Running the AI Inference Model

Save your model files directly in the /home/pi directory so your script can find them automatically without needing a long file path. This simple setup ensures your Python code connects to your YOLO model instantly when you click Run in Thonny.
Copy this code and paste it into your editor, and execute it. This code is for the webcam.

import cv2

from ultralytics import YOLO

import time

# 1. Load your model (Change 'yolo_model.pt' to 'yolo_ncnn_export' if using NCNN)

model = YOLO('yolo_model.pt')

# 2. Initialize the camera (0 is usually the default Raspberry Pi camera)

cap = cv2.VideoCapture(0)

# Set resolution for better FPS (e.g., 640x480)

cap.set(cv2.CAP_PROP_FRAME_WIDTH, 640)

cap.set(cv2.CAP_PROP_FRAME_HEIGHT, 480)

prev_time = 0

while cap.isOpened():

success, frame = cap.read()

if not success:

break

# 3. Run YOLO inference on the frame

results = model(frame, stream=True)

# 4. Calculate FPS

curr_time = time.time()

fps = 1 / (curr_time - prev_time)

prev_time = curr_time

# 5. Visualize the results on the frame

for r in results:

annotated_frame = r.plot()

# Add FPS text to the frame

cv2.putText(annotated_frame, f"FPS: {fps:.2f}", (20, 50),

cv2.FONT_HERSHEY_SIMPLEX, 1, (0, 255, 0), 2)

# 6. Display the live feed

cv2.imshow("YOLO Real-Time Detection", annotated_frame)

# Press 'q' to quit the program

if cv2.waitKey(1) & 0xFF == ord('q'):

break

cap.release()

cv2.destroyAllWindows()

If you are using a Picamera, then this is the code for you:

import cv2

from picamera2 import Picamera2

from ultralytics import YOLO

import time

# 1. Set up the Picamera2

picam2 = Picamera2()

# Using 640x480 for better FPS performance on Raspberry Pi 4

picam2.preview_configuration.main.size = (640, 480)

picam2.preview_configuration.main.format = "RGB888"

picam2.configure("preview")

picam2.start()

# 2. Load your model

# Switch to 'yolo_model.pt' if testing the standard format

model = YOLO('yolo_ncnn_export')

print("Press 'q' in the window to quit...")

try:

while True:

# 3. Capture a frame from the camera

frame = picam2.capture_array()

# 4. Run YOLO inference

# stream=True helps manage memory better during live loops

results = list(model(frame, stream=True))

# 5. Plot results and calculate FPS

annotated_frame = results[0].plot()

# Calculate FPS based on inference speed

inference_time = results[0].speed['inference']

if inference_time > 0:

fps = 1000 / inference_time

text = f'FPS: {fps:.1f}'

# Draw FPS on the top-right corner

cv2.putText(annotated_frame, text, (480, 40),

cv2.FONT_HERSHEY_SIMPLEX, 1, (0, 255, 0), 2)

# 6. Display the resulting frame

cv2.imshow("YOLO PiCamera2 Detection", annotated_frame)

if cv2.waitKey(1) == ord("q"):

break

finally:

# 7. Clean up

picam2.stop()

cv2.destroyAllWindows()

Switching to the NCNN model provides a massive performance boost, jumping from roughly 0.75 FPS to nearly 3 FPS or higher, as seen in the screenshots.
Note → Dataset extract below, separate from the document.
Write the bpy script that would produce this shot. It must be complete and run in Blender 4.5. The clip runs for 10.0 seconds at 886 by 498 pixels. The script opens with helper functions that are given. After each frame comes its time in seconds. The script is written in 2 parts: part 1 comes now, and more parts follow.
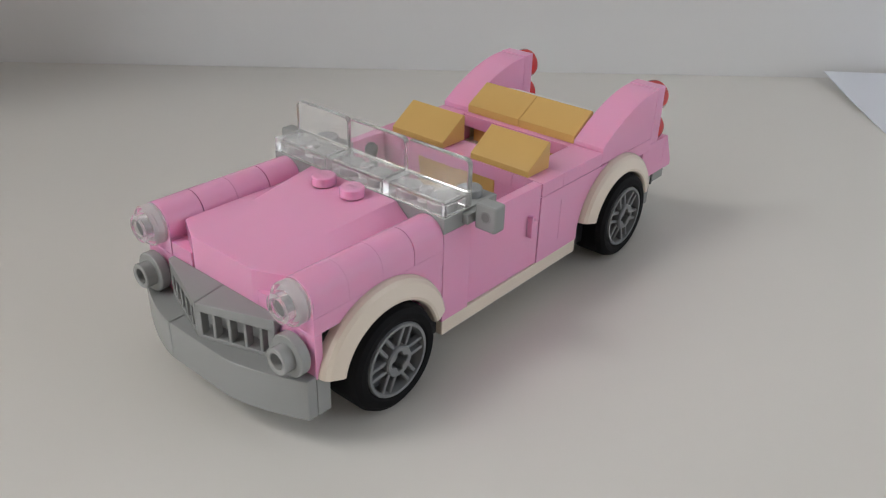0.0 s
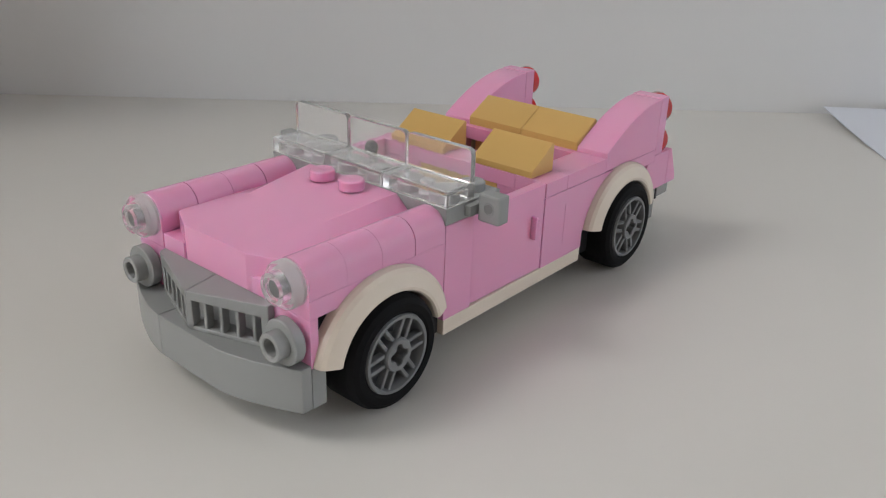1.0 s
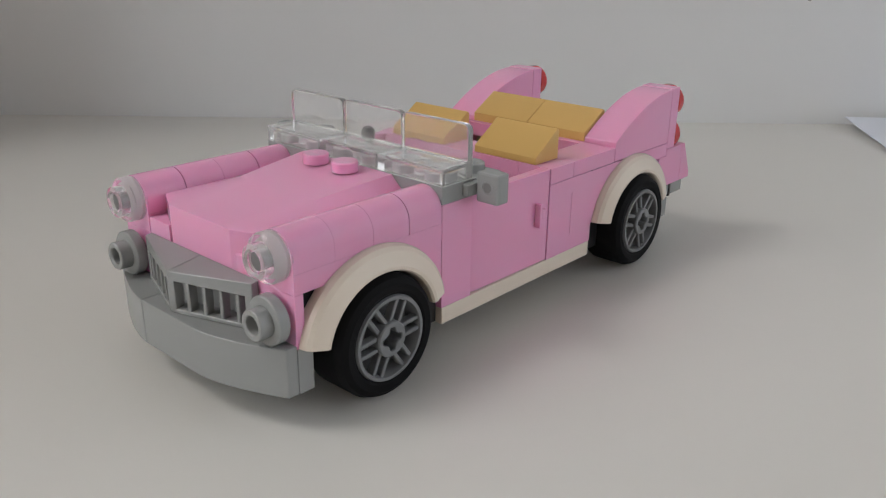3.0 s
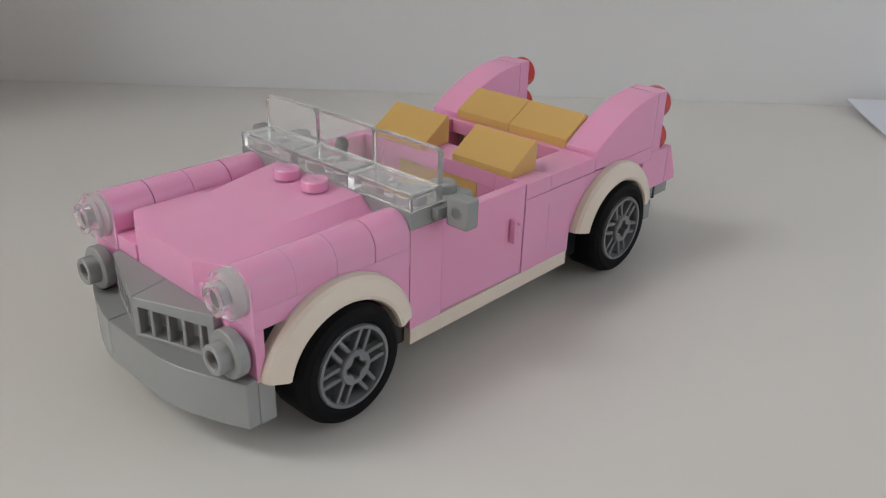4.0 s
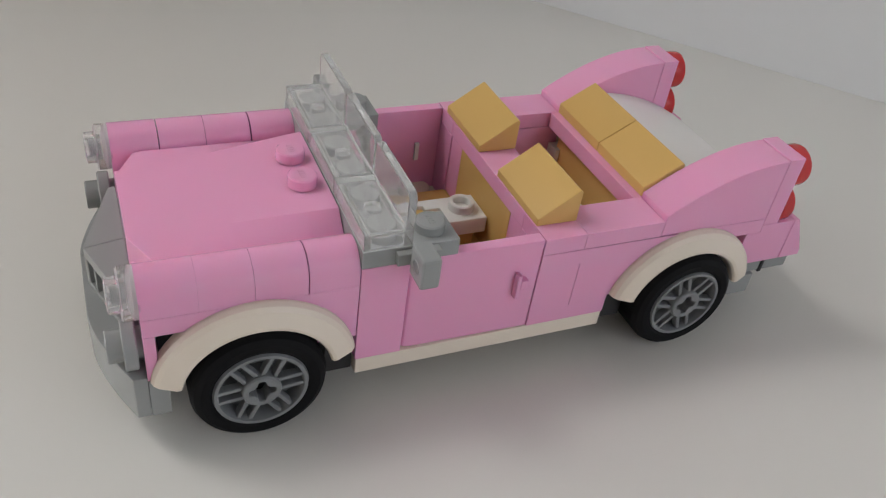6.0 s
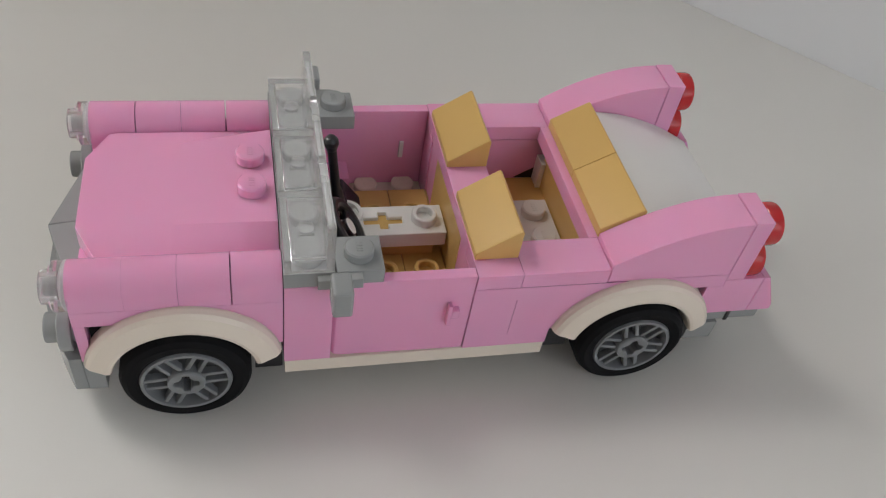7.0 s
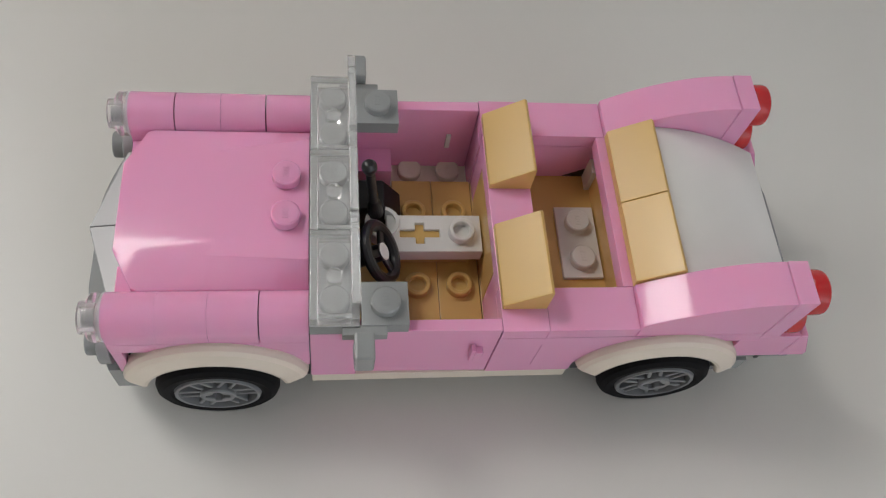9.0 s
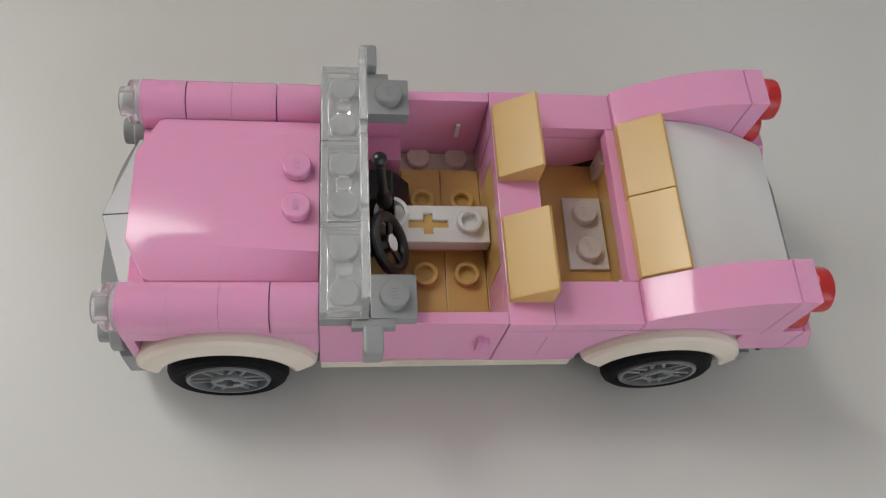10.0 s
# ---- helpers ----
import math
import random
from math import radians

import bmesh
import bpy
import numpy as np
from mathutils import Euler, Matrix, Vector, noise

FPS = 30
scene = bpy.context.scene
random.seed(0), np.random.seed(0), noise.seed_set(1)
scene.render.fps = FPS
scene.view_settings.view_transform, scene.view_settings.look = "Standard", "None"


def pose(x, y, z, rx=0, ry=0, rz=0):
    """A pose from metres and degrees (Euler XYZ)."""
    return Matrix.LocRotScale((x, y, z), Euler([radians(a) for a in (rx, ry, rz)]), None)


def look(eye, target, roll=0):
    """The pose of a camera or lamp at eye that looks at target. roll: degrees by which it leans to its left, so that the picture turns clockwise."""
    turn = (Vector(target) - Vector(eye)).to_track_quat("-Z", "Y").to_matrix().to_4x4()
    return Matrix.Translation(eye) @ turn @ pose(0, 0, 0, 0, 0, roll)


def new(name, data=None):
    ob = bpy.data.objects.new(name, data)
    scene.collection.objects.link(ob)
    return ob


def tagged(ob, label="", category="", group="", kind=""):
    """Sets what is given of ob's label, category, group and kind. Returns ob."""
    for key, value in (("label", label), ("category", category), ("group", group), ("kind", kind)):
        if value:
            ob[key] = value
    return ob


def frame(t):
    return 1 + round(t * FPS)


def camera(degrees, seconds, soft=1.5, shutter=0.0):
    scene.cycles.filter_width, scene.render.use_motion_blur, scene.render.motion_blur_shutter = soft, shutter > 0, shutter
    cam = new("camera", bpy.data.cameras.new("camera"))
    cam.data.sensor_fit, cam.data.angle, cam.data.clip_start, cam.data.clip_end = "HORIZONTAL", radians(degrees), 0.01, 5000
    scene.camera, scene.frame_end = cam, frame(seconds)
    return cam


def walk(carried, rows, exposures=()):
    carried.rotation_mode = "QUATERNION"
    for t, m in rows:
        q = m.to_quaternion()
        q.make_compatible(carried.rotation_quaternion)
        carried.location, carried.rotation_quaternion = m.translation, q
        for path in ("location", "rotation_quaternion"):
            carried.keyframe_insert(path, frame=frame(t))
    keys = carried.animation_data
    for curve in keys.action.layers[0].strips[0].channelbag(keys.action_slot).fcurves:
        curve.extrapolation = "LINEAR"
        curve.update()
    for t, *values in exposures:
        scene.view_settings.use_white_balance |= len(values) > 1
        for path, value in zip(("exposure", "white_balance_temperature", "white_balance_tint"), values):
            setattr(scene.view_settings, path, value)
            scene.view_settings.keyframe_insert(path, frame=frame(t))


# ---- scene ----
# ---- the large setting: camera, light ----
CM = 0.01
cam = camera(56.3, 10.0, soft=1.2)
PATH = [
    (0, (-7.155, -8.642, 9.917), (2.940, -0.202, 2.715), 1.72),
    (0.5, (-7.250, -8.690, 8.853), (2.927, -0.187, 1.843), 1.64),
    (1, (-7.269, -8.698, 8.453), (3.241, 0.087, 2.340), 1.90),
    (1.5, (-7.200, -8.765, 7.952), (3.407, 0.191, 2.270), 1.62),
    (2, (-7.015, -8.829, 7.586), (3.598, 0.228, 2.079), 1.32),
    (2.5, (-6.844, -8.864, 7.070), (3.665, 0.408, 1.720), 0.80),
    (3.8, (-6.166, -8.955, 8.092), (4.058, 0.312, 2.209), 1.03),
    (4, (-5.813, -8.935, 8.480), (4.232, 0.189, 2.087), 1.68),
    (4.5, (-4.366, -9.075, 9.088), (4.709, 0.385, 1.796), 3.00),
    (5, (-3.124, -9.071, 9.964), (3.966, 1.101, 1.523), 3.31),
    (5.5, (-1.496, -8.885, 10.135), (4.854, 1.331, 1.173), 6.40),
    (5.7, (-0.947, -9.064, 10.463), (5.151, 1.401, 1.614), 7.38),
    (6.8, (1.936, -8.975, 11.986), (5.734, 1.123, 1.564), 11.02),
    (7, (2.638, -8.714, 12.812), (6.124, 1.288, 2.191), 11.15),
    (7.5, (3.194, -8.090, 13.403), (6.136, 1.142, 1.953), 11.61),
    (8, (3.183, -6.525, 14.383), (5.882, 1.718, 2.145), 13.78),
    (8.5, (3.530, -5.708, 15.110), (5.836, 1.981, 2.439), 13.59),
    (9, (3.413, -5.122, 15.382), (5.571, 1.850, 2.277), 15.02),
    (9.5, (3.215, -4.714, 15.689), (5.224, 1.997, 2.425), 15.34),
    (10, (3.313, -4.766, 15.716), (5.403, 1.654, 2.321), 16.54),
]
walk(cam, [(t, look([v * CM for v in e], [v * CM for v in a], r)) for t, e, a, r in PATH], exposures=[(0.0, 1.70, 6500, 9), (2.5, 1.65, 6500, 9), (4.5, 1.64, 6500, 9), (5.5, 1.72, 6500, 9), (10.0, 1.72, 6500, 8)])

world = bpy.data.worlds.new("world")
scene.world = world
world.use_nodes = True
wn = world.node_tree
sky = wn.nodes.new("ShaderNodeTexSky")
sky.sky_type = "NISHITA"
sky.sun_disc = False
sky.sun_elevation = radians(60)
sky.dust_density = 4.0
sky.sun_rotation = radians(310)
pale = wn.nodes.new("ShaderNodeHueSaturation")
pale.inputs["Saturation"].default_value = 0.22
wn.links.new(sky.outputs[0], pale.inputs["Color"])
wn.links.new(pale.outputs[0], wn.nodes["Background"].inputs[0])
wn.nodes["Background"].inputs[1].default_value = 0.15


def area_lamp(name, eye, target, sx, sy, power, colour):
    data = bpy.data.lights.new(name, "AREA")
    data.shape, data.size, data.size_y, data.energy, data.color = "RECTANGLE", sx, sy, power, colour
    ob = new(name, data)
    ob.matrix_world = look(eye, target)
    return ob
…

This happens because NCNN is specifically designed for low-power ARM CPUs like the one in your Raspberry Pi, whereas the original .pt model is built for heavy-duty desktop processors. NCNN uses quantization to simplify complex math into smaller, faster calculations and removes the "extra weight" of the PyTorch library. By focusing purely on inference, it allows your hardware to process frames much more efficiently without needing a dedicated GPU.

Now that you have successfully trained and deployed your YOLO model, you have a powerful tool that can be adapted for almost any visual task. Since your current setup is already optimized for a Raspberry Pi using NCNN, you are in a great position to build portable, real-time AI gadgets.

Here are a few exciting directions you could take your project next:

Automated Coin Counter: Expand your current project to not only detect coins but also calculate the total monetary value in real-time as they pass under the camera.
Shelf Stock Monitor: Train a model to recognize specific household items (like milk or soda) and have the Pi send you a notification or update a digital shopping list when an item is missing.
Package Delivery Guard: Set up your Pi near a window or door to detect when a delivery person leaves a package and trigger a sound or a mobile alert.
Pet Activity Tracker: Monitor where your pets spend most of their time, or create a Smart Pet Door that unlocks only when the camera identifies your specific cat or dog.
PPE Compliance: Train the model to detect safety gear such as helmets, masks, and high-visibility vests to ensure safety protocols are followed in a workspace.
Defect Detection: If you are into 3D printing or DIY electronics, you can use YOLO to spot common printing errors (like "spaghetti" filament) or missing components on a circuit board.
Parking Spot Monitor: Use the camera to look over a driveway or small lot to identify which spaces are occupied and which are free.
Wildlife Feeder Cam: Create a Smart Bird Feeder that identifies different species of birds and logs how often they visit.
Rep Counter: Use the "Pose" version of YOLO to track body movements and automatically count squats, push-ups, or bicep curls during your workout.
Smart Trash Sorter: Train it to distinguish between Plastic, Paper, and Metal to help automate recycling at home.